Advisers to Trump were trying to avoid publicly assailing the accuser while hoping that the lack of contemporaneous corroboration for Ford’s account would mean that Senate Republicans could move ahead without addressing it in detail.

More delicately, advisers were privately urging Trump, who has been accused of sexual harassment by more than a dozen women, not to speak out about the allegations against Kavanaugh on Twitter for fear that he would only inflame the situation.

Still, some of the president’s allies on the right excoriated Ford — a registered Democrat — as a partisan. But Democrats and their liberal allies rallied around her, praising her courage and deeming her allegations credible.

Senator Dianne Feinstein of California, the top Democrat on the Judiciary Committee, called the accusations “extremely serious” and said they “bear heavily on Judge Kavanaugh’s character.” She urged critics of his accuser to stop “the attacks and stop shaming her.”

Democrat Senator Patty Murray, went one step further, invoking Anita Hill, who came forward during Justice Clarence Thomas’ 1991 confirmation hearings to accuse him of sexual harassment.

“I was motivated to run for the Senate after watching the truly awful way Anita Hill was treated by an all-male Judiciary Committee interrogating her about the sexual harassment she endured at the hands of now-Justice Clarence Thomas,” Murray said in a statement, adding that the hearings must be delayed.

There is an important difference between the two cases, however: Hill detailed harassment that took place in the workplace, when she and Thomas were adults.

The Post’s article included an interview with Ford’s husband and her lawyer, Debra Katz, and described a therapist’s notes from 2012 in which Ford told of the attack.
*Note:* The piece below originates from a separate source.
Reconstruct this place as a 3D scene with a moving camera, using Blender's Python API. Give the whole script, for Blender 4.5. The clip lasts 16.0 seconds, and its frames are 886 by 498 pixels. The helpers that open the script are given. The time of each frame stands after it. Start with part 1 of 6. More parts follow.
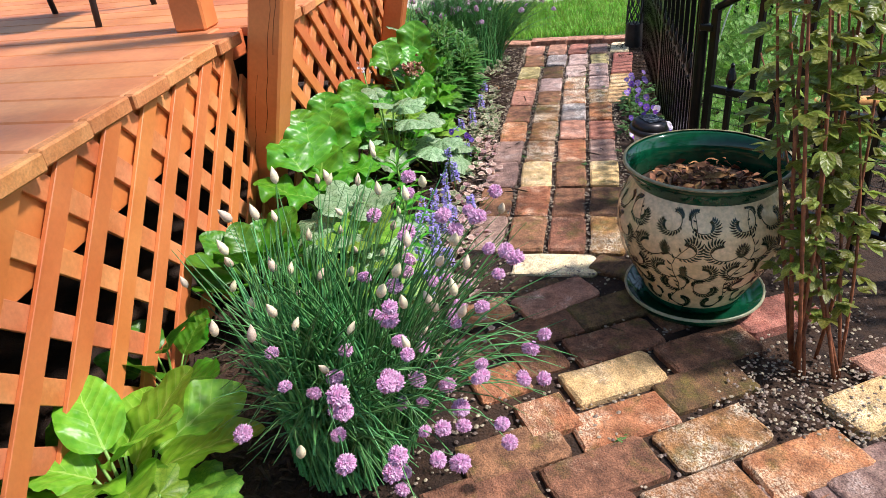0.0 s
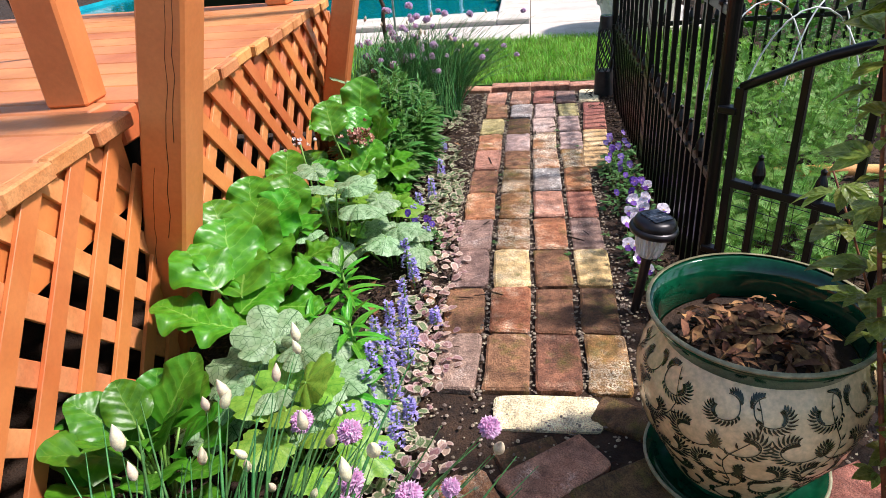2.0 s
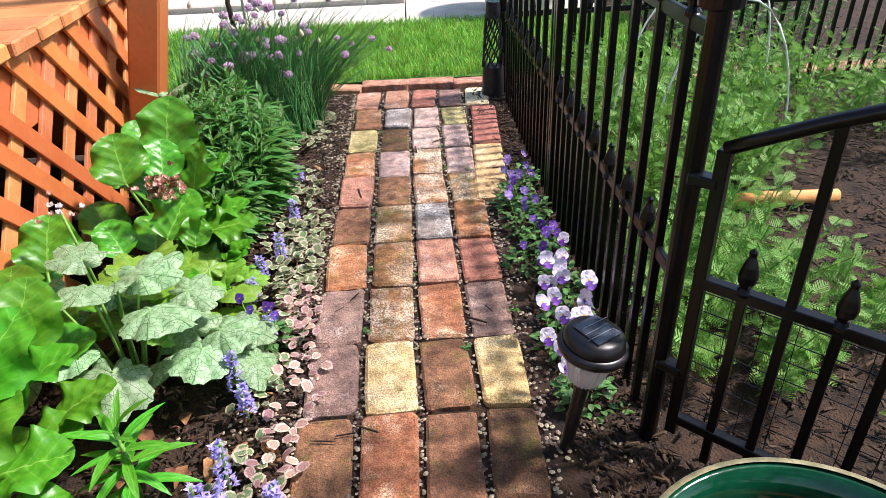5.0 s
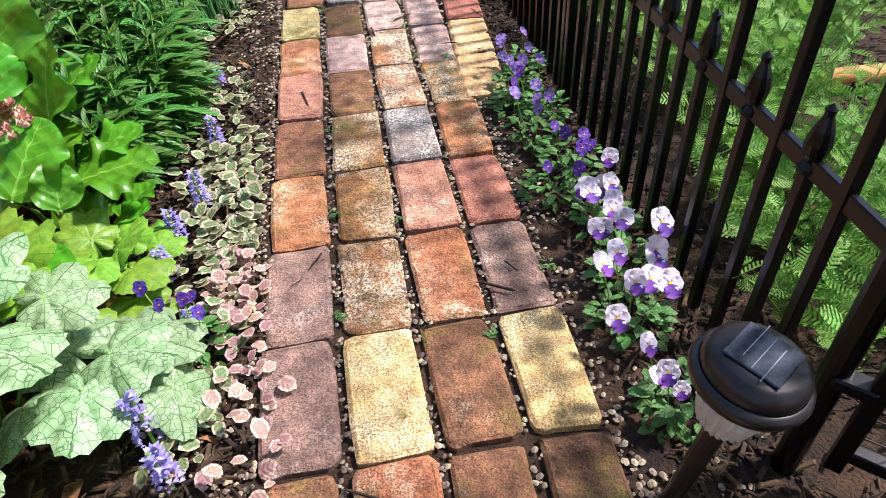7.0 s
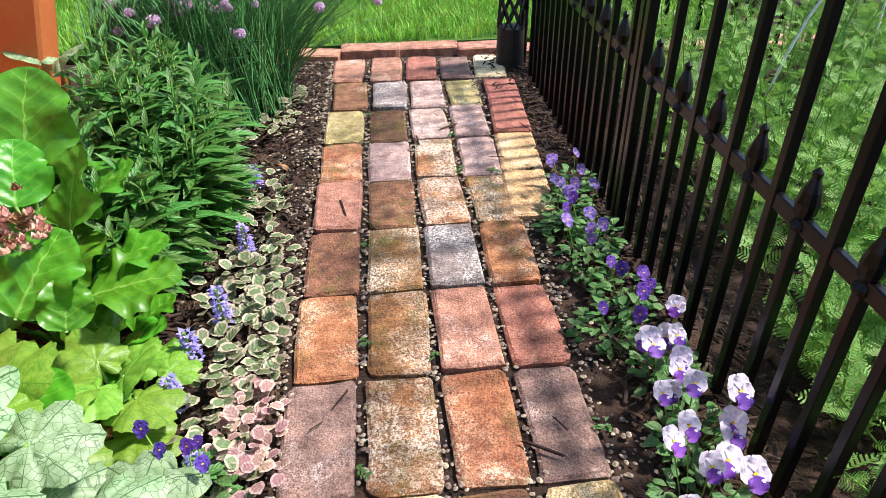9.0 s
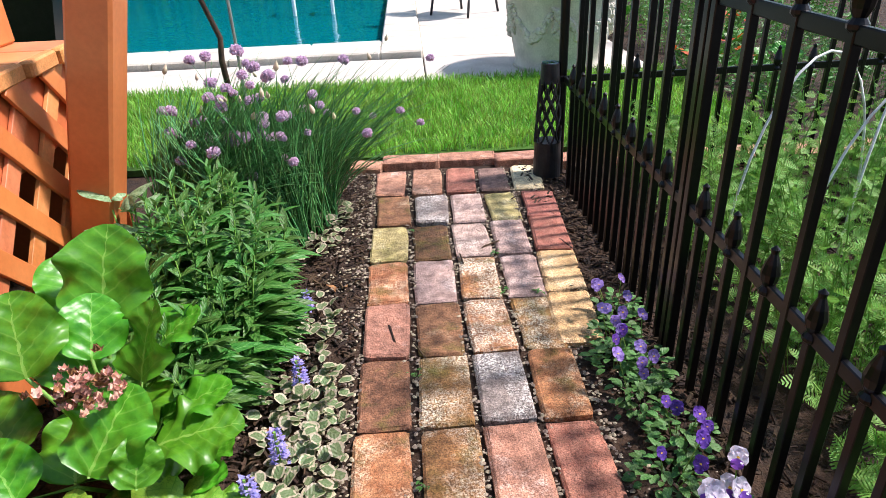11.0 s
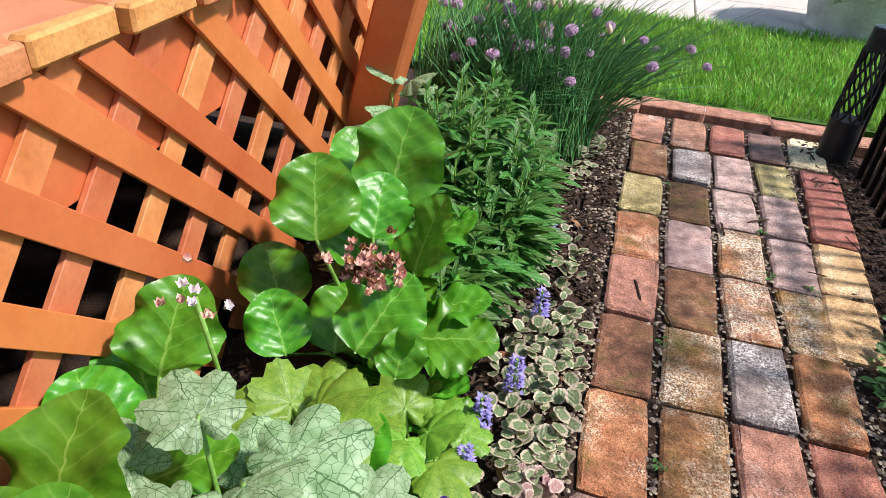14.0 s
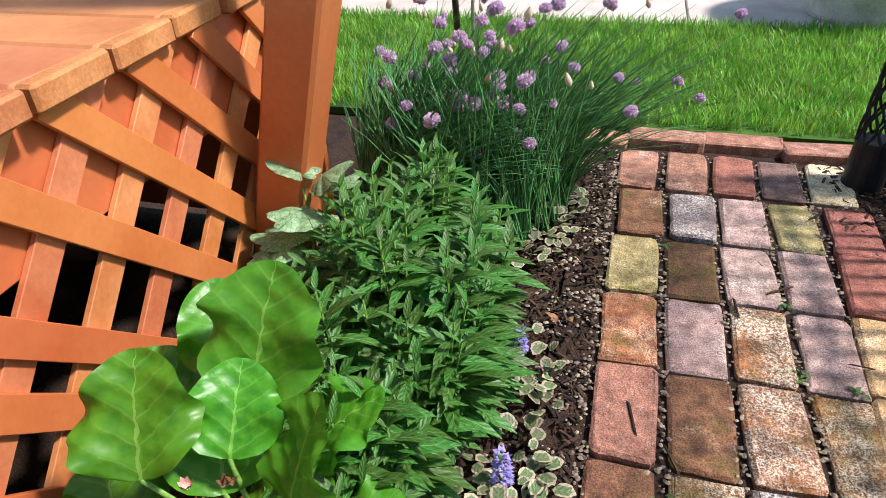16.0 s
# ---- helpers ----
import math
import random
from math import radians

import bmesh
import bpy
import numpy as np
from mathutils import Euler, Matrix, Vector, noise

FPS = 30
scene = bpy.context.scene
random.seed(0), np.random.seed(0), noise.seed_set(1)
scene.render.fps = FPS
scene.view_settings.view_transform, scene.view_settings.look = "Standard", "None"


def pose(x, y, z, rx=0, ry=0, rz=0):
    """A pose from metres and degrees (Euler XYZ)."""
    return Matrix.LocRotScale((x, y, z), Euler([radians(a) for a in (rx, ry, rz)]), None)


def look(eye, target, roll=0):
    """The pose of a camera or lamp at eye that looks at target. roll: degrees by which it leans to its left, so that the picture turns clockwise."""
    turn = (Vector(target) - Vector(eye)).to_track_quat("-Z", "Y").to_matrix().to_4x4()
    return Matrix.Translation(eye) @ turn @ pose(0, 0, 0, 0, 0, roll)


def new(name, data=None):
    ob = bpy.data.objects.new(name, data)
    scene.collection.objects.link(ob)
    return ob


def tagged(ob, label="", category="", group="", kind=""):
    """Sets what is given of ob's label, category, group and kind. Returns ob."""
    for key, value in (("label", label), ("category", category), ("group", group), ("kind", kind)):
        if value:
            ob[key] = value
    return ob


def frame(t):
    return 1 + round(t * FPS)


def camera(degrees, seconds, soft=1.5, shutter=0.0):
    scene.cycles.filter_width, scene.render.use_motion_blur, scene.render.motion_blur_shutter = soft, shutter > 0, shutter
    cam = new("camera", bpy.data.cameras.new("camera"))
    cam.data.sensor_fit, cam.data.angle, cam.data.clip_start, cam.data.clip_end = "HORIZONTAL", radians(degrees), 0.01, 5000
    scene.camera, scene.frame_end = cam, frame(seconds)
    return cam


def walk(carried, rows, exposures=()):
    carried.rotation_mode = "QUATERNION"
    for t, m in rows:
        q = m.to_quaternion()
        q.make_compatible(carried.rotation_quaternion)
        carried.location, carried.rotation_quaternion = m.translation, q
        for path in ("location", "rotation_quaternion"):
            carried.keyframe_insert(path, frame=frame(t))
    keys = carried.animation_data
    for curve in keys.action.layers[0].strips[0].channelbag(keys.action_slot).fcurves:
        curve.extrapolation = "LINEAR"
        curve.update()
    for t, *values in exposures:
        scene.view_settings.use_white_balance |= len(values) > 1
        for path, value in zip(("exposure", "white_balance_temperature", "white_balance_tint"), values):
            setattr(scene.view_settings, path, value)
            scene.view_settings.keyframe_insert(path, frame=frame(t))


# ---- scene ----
cam = camera(68.0, 16.0, soft=0.45)
PATH = [
    (0, (0.24, 0.361, 1.091), (-0.174, 2.053, 0.108), -6.2),
    (0.5, (0.236, 0.521, 1.092), (-0.242, 2.195, 0.107), -7.0),
    (1, (0.235, 0.644, 1.095), (-0.292, 2.295, 0.097), -7.3),
    (1.3, (0.227, 0.7, 1.096), (-0.285, 2.361, 0.106), -7.0),
    (1.5, (0.207, 0.752, 1.109), (-0.258, 2.435, 0.134), -6.2),
    (1.7, (0.172, 0.822, 1.119), (-0.216, 2.537, 0.166), -5.0),
    (1.9, (0.149, 0.891, 1.135), (-0.168, 2.623, 0.186), -4.9),
    (2, (0.127, 0.92, 1.128), (-0.145, 2.662, 0.183), -4.8),
    (2.2, (0.135, 0.956, 1.154), (-0.126, 2.707, 0.223), -5.5),
    (2.5, (0.079, 1.035, 1.134), (-0.061, 2.805, 0.214), -3.1),
    (2.8, (0.105, 1.091, 1.122), (-0.019, 2.87, 0.217), -1.9),
    (3, (0.1, 1.149, 1.133), (0.023, 2.927, 0.221), -0.8),
    (3.5, (0.172, 1.277, 1.151), (0.111, 3.057, 0.241), -0.3),
    (4, (0.195, 1.367, 1.146), (0.13, 3.135, 0.212), -1.1),
    (4.2, (0.193, 1.411, 1.139), (0.139, 3.174, 0.195), -1.2),
    (6.3, (0.096, 2.063, 0.947), (0.287, 3.604, -0.315), -4.5),
    (6.5, (0.102, 2.102, 0.931), (0.286, 3.619, -0.36), -4.4),
    (7, (0.084, 2.216, 0.87), (0.261, 3.7, -0.459), -3.5),
    (7.5, (0.063, 2.299, 0.825), (0.231, 3.797, -0.49), -2.6),
    (8, (0.056, 2.334, 0.818), (0.216, 3.873, -0.45), -1.1),
    (8.5, (0.065, 2.368, 0.851), (0.205, 3.977, -0.328), -1.1),
    (9, (0.068, 2.378, 0.87), (0.2, 4.028, -0.253), -1.0),
    (9.2, (0.064, 2.381, 0.883), (0.2, 4.043, -0.221), -0.9),
    (11.3, (0.003, 2.437, 1.006), (0.033, 4.216, 0.094), -3.0),
    (11.5, (-0.01, 2.446, 1.007), (-0.013, 4.227, 0.099), -3.4),
    (12, (-0.056, 2.465, 1.019), (-0.2, 4.252, 0.133), -4.2),
    (12.5, (-0.114, 2.479, 1.03), (-0.413, 4.253, 0.157), -3.5),
    (13, (-0.156, 2.485, 1.026), (-0.528, 4.233, 0.129), -1.6),
    (13.4, (-0.186, 2.48, 1.003), (-0.588, 4.188, 0.045), 0.3),
    (13.5, (-0.187, 2.479, 0.99), (-0.599, 4.165, -0.004), 0.8),
    (14, (-0.207, 2.496, 0.944), (-0.63, 4.107, -0.163), 4.0),
    (14.5, (-0.201, 2.579, 0.908), (-0.68, 4.119, -0.275), 3.5),
    (15, (-0.166, 2.714, 0.949), (-0.71, 4.271, -0.183), -1.1),
    (15.5, (-0.146, 2.812, 0.968), (-0.672, 4.398, -0.13), -2.3),
    (16, (-0.152, 2.955, 0.967), (-0.636, 4.554, -0.133), -2.6),
]
walk(cam, [(t, look(eye, target, roll)) for t, eye, target, roll in PATH],
     exposures=[(0, 0.74), (3, 0.8), (6.5, 1.05), (9.2, 1.02), (11.5, 0.86), (13, 0.8), (14.5, 0.62), (16, 0.61)])

# ---- world, sun, exposure ----
SUN_ELEV, SUN_AZ = 54.0, 8.0     # azimuth: degrees from +x towards +y
world = bpy.data.worlds.new("sky")
scene.world = world
world.use_nodes = True
wn = world.node_tree.nodes
sky = wn.new("ShaderNodeTexSky")
sky.sky_type = "NISHITA"
sky.sun_disc = False
sky.sun_elevation = radians(SUN_ELEV)
sky.sun_rotation = radians(90 - SUN_AZ)
world.node_tree.links.new(sky.outputs[0], wn["Background"].inputs[0])
wn["Background"].inputs[1].default_value = 0.12
sun = new("sun", bpy.data.lights.new("sun", "SUN"))
sun.data.energy = 3.75
sun.data.angle = radians(5.0)
sun.data.color = (1.000, 0.911, 0.918)
ce, se = math.cos(radians(SUN_ELEV)), math.sin(radians(SUN_ELEV))
sun.matrix_world = look((0, 0, 0), (-ce * math.cos(radians(SUN_AZ)), -ce * math.sin(radians(SUN_AZ)), -se))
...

At Katz’s urging, Ford also underwent a polygraph examination in early August; the retired FBI agent who conducted the examination, Jerry Hanafin, said in an interview Sunday that the results showed “no deception indicated” — in effect, “she was being truthful.”

Her account has also been detailed in a confidential letter that Feinstein has shared with the FBI. She disclosed its existence Thursday, although she had been in possession of it at least since late July.